=== Recorded information ===
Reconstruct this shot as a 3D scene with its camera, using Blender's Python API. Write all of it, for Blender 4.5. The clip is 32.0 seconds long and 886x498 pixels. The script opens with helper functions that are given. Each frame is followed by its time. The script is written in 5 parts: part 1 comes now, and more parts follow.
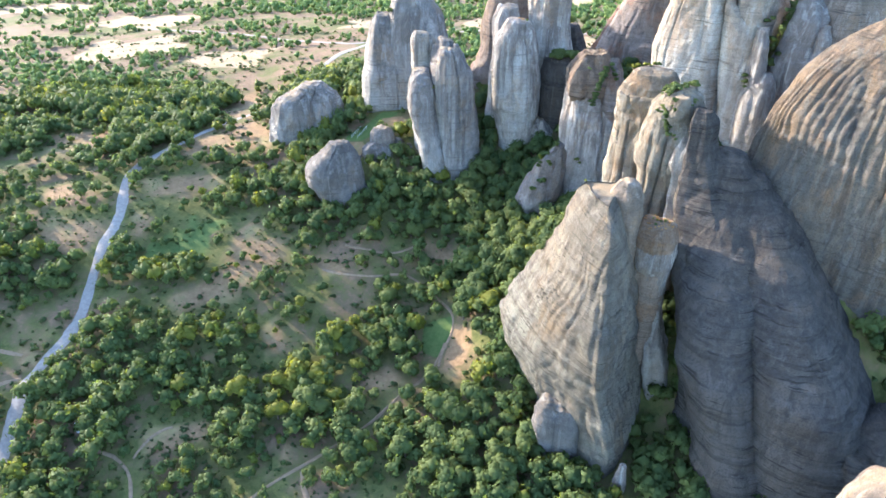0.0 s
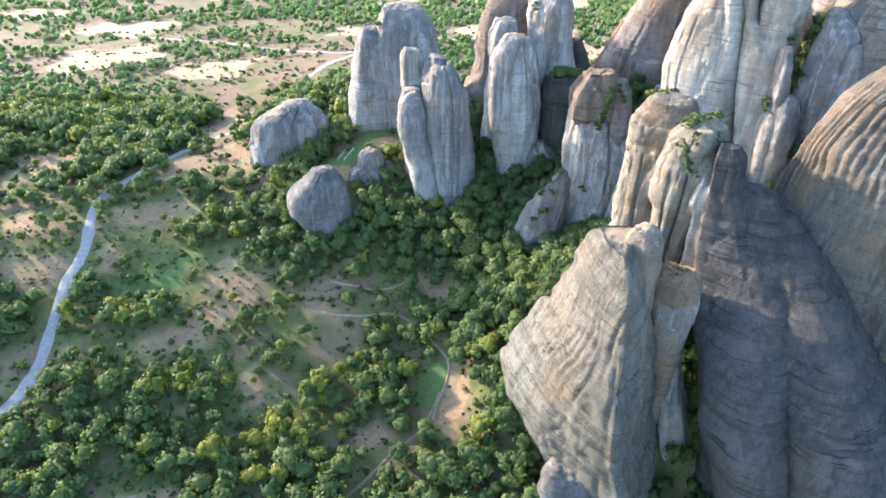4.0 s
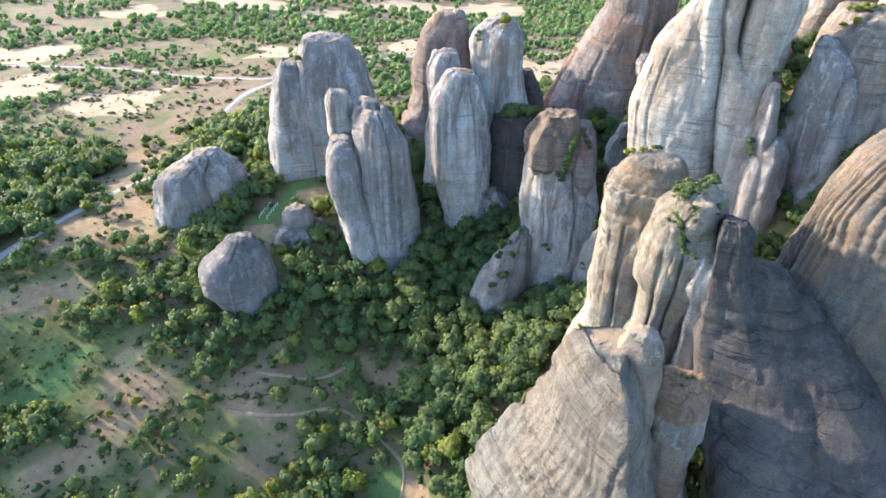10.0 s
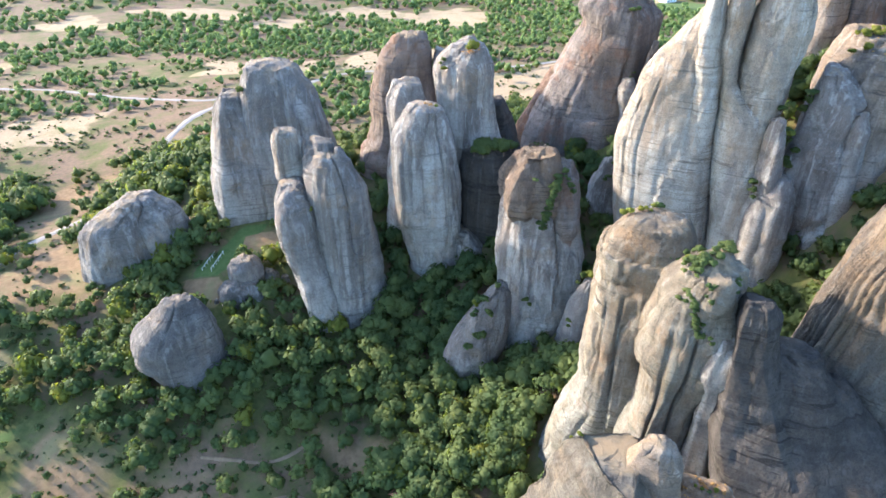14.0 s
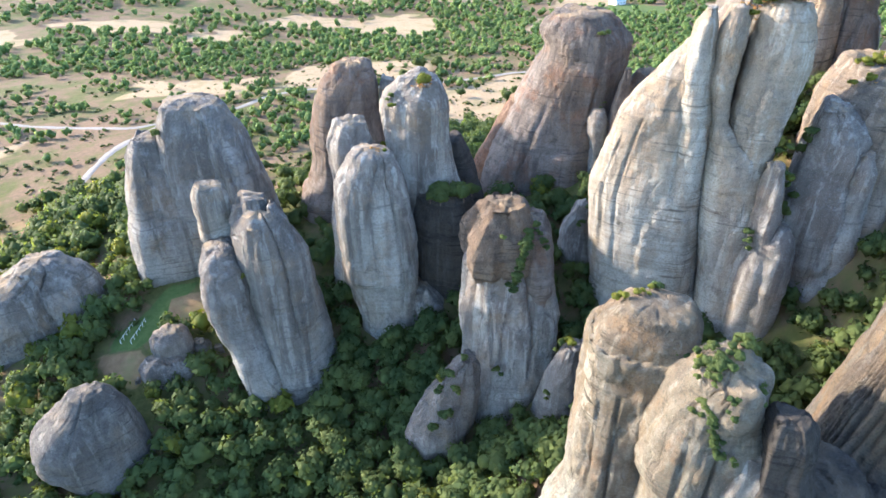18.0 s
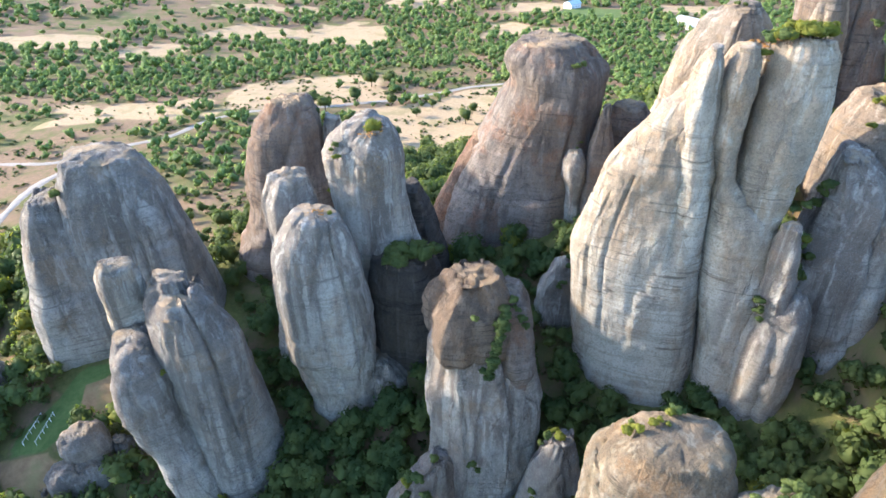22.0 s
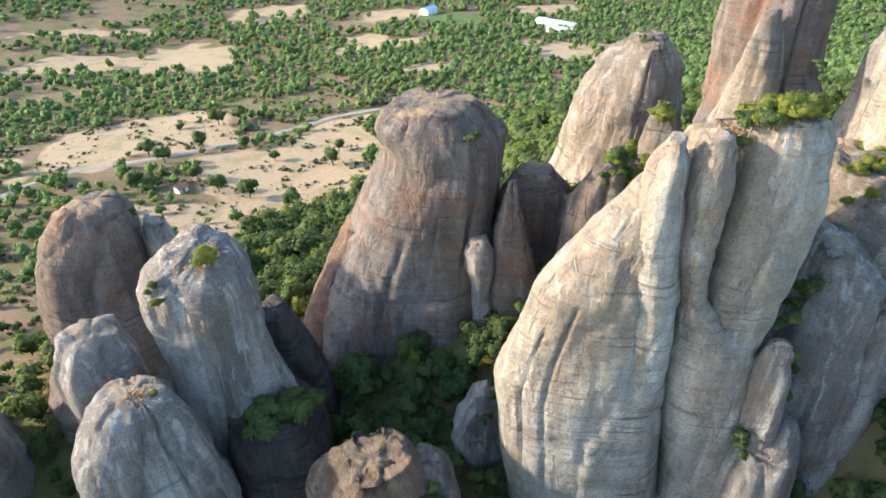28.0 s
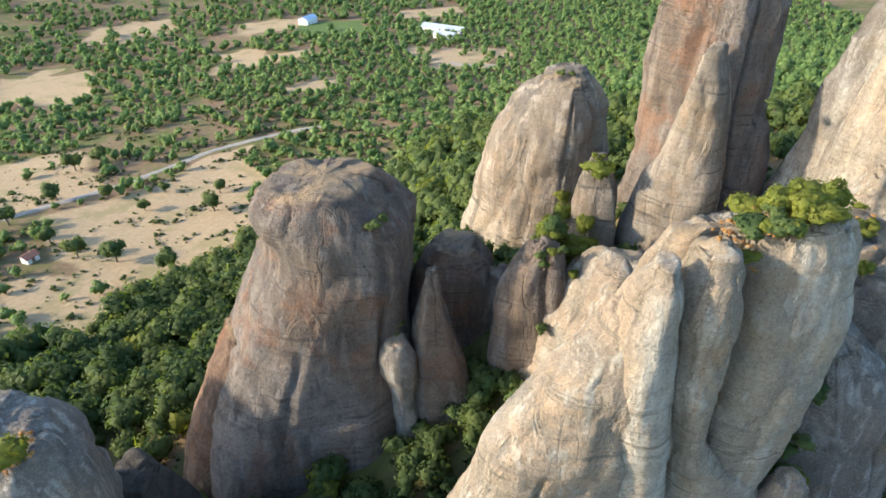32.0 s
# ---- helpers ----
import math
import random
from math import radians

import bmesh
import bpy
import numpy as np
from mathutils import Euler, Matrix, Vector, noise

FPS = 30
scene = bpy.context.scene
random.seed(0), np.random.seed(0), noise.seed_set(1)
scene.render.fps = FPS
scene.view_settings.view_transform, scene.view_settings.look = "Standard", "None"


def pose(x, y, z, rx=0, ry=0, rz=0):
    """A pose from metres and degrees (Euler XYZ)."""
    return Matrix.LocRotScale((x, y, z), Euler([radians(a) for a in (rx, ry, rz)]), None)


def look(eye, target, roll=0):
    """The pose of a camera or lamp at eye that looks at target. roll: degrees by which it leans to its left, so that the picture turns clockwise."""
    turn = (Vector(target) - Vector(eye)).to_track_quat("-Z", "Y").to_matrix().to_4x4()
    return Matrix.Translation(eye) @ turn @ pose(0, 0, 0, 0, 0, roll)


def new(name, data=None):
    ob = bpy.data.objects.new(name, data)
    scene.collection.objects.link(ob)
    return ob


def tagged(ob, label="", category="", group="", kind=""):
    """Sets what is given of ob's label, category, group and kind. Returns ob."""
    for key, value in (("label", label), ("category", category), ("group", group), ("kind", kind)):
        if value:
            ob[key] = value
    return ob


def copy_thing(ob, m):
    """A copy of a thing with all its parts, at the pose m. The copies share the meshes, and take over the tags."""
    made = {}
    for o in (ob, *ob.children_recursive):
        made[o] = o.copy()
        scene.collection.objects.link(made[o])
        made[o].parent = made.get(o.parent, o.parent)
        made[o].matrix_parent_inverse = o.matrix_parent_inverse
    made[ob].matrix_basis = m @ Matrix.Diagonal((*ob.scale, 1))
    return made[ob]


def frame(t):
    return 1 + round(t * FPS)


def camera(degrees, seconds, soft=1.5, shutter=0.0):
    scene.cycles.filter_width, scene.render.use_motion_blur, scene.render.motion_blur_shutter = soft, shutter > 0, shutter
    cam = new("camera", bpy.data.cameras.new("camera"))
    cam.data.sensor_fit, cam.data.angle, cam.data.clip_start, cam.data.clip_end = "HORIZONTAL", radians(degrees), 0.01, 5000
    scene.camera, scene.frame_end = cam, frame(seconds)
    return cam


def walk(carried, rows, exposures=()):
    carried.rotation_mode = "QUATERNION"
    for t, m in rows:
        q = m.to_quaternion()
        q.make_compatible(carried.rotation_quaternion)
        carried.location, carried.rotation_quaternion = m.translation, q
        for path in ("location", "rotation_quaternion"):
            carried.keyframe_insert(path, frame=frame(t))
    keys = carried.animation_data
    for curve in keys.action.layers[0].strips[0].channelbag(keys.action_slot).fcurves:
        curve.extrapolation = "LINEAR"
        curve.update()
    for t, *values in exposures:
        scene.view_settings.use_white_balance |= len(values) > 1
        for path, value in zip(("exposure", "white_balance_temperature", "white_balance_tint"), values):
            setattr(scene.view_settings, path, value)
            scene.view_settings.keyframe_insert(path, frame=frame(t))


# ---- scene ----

=== Brief ===
Do not copy the pictures, but repeat every line exactly.

=== Reply to the task ===
Reconstruct this shot as a 3D scene with its camera, using Blender's Python API. Write all of it, for Blender 4.5. The clip is 32.0 seconds long and 886x498 pixels. The script opens with helper functions that are given. Each frame is followed by its time. The script is written in 5 parts: part 1 comes now, and more parts follow.
0.0 s
4.0 s
10.0 s
14.0 s
18.0 s
22.0 s
28.0 s
32.0 s
# ---- helpers ----
import math
import random
from math import radians

import bmesh
import bpy
import numpy as np
from mathutils import Euler, Matrix, Vector, noise

FPS = 30
scene = bpy.context.scene
random.seed(0), np.random.seed(0), noise.seed_set(1)
scene.render.fps = FPS
scene.view_settings.view_transform, scene.view_settings.look = "Standard", "None"


def pose(x, y, z, rx=0, ry=0, rz=0):
    """A pose from metres and degrees (Euler XYZ)."""
    return Matrix.LocRotScale((x, y, z), Euler([radians(a) for a in (rx, ry, rz)]), None)


def look(eye, target, roll=0):
    """The pose of a camera or lamp at eye that looks at target. roll: degrees by which it leans to its left, so that the picture turns clockwise."""
    turn = (Vector(target) - Vector(eye)).to_track_quat("-Z", "Y").to_matrix().to_4x4()
    return Matrix.Translation(eye) @ turn @ pose(0, 0, 0, 0, 0, roll)


def new(name, data=None):
    ob = bpy.data.objects.new(name, data)
    scene.collection.objects.link(ob)
    return ob


def tagged(ob, label="", category="", group="", kind=""):
    """Sets what is given of ob's label, category, group and kind. Returns ob."""
    for key, value in (("label", label), ("category", category), ("group", group), ("kind", kind)):
        if value:
            ob[key] = value
    return ob


def copy_thing(ob, m):
    """A copy of a thing with all its parts, at the pose m. The copies share the meshes, and take over the tags."""
    made = {}
    for o in (ob, *ob.children_recursive):
        made[o] = o.copy()
        scene.collection.objects.link(made[o])
        made[o].parent = made.get(o.parent, o.parent)
        made[o].matrix_parent_inverse = o.matrix_parent_inverse
    made[ob].matrix_basis = m @ Matrix.Diagonal((*ob.scale, 1))
    return made[ob]


def frame(t):
    return 1 + round(t * FPS)


def camera(degrees, seconds, soft=1.5, shutter=0.0):
    scene.cycles.filter_width, scene.render.use_motion_blur, scene.render.motion_blur_shutter = soft, shutter > 0, shutter
    cam = new("camera", bpy.data.cameras.new("camera"))
    cam.data.sensor_fit, cam.data.angle, cam.data.clip_start, cam.data.clip_end = "HORIZONTAL", radians(degrees), 0.01, 5000
    scene.camera, scene.frame_end = cam, frame(seconds)
    return cam


def walk(carried, rows, exposures=()):
    carried.rotation_mode = "QUATERNION"
    for t, m in rows:
        q = m.to_quaternion()
        q.make_compatible(carried.rotation_quaternion)
        carried.location, carried.rotation_quaternion = m.translation, q
        for path in ("location", "rotation_quaternion"):
            carried.keyframe_insert(path, frame=frame(t))
    keys = carried.animation_data
    for curve in keys.action.layers[0].strips[0].channelbag(keys.action_slot).fcurves:
        curve.extrapolation = "LINEAR"
        curve.update()
    for t, *values in exposures:
        scene.view_settings.use_white_balance |= len(values) > 1
        for path, value in zip(("exposure", "white_balance_temperature", "white_balance_tint"), values):
            setattr(scene.view_settings, path, value)
            scene.view_settings.keyframe_insert(path, frame=frame(t))


# ---- scene ----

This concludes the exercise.